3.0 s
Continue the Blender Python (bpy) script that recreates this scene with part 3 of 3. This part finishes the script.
* * * * *
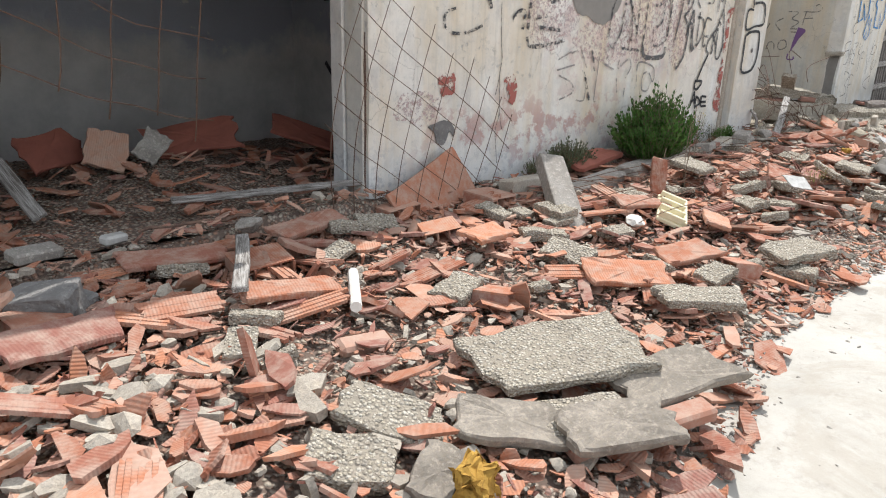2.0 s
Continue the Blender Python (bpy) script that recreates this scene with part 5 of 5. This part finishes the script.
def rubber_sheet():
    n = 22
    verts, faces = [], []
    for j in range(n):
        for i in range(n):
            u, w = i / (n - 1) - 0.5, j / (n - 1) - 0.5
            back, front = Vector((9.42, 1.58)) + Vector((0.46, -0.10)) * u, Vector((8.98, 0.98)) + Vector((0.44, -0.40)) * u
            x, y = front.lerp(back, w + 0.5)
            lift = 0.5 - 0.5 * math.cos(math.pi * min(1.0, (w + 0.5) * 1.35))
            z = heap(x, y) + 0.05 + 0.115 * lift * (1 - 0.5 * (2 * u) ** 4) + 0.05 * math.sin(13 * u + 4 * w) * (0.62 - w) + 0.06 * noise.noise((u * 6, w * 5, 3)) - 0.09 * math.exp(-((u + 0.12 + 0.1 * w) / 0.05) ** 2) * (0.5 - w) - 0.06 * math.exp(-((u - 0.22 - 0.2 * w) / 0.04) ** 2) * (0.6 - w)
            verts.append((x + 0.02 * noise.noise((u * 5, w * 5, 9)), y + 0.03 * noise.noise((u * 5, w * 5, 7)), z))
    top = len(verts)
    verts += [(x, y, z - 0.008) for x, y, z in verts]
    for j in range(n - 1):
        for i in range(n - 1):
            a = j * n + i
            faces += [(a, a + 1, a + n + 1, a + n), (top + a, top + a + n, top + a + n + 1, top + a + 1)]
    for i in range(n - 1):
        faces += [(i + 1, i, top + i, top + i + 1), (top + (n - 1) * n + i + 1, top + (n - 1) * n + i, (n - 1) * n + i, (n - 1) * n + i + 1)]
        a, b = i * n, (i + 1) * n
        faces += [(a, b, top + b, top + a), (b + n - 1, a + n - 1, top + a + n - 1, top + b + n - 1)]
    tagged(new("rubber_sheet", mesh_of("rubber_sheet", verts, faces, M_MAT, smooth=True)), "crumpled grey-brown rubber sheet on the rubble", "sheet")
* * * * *
Search the data above for the word "this", then gather each line in which it appears.

• _Exercise result_
Continue the Blender Python (bpy) script that recreates this scene with part 3 of 3. This part finishes the script.
Continue the Blender Python (bpy) script that recreates this scene with part 5 of 5. This part finishes the script.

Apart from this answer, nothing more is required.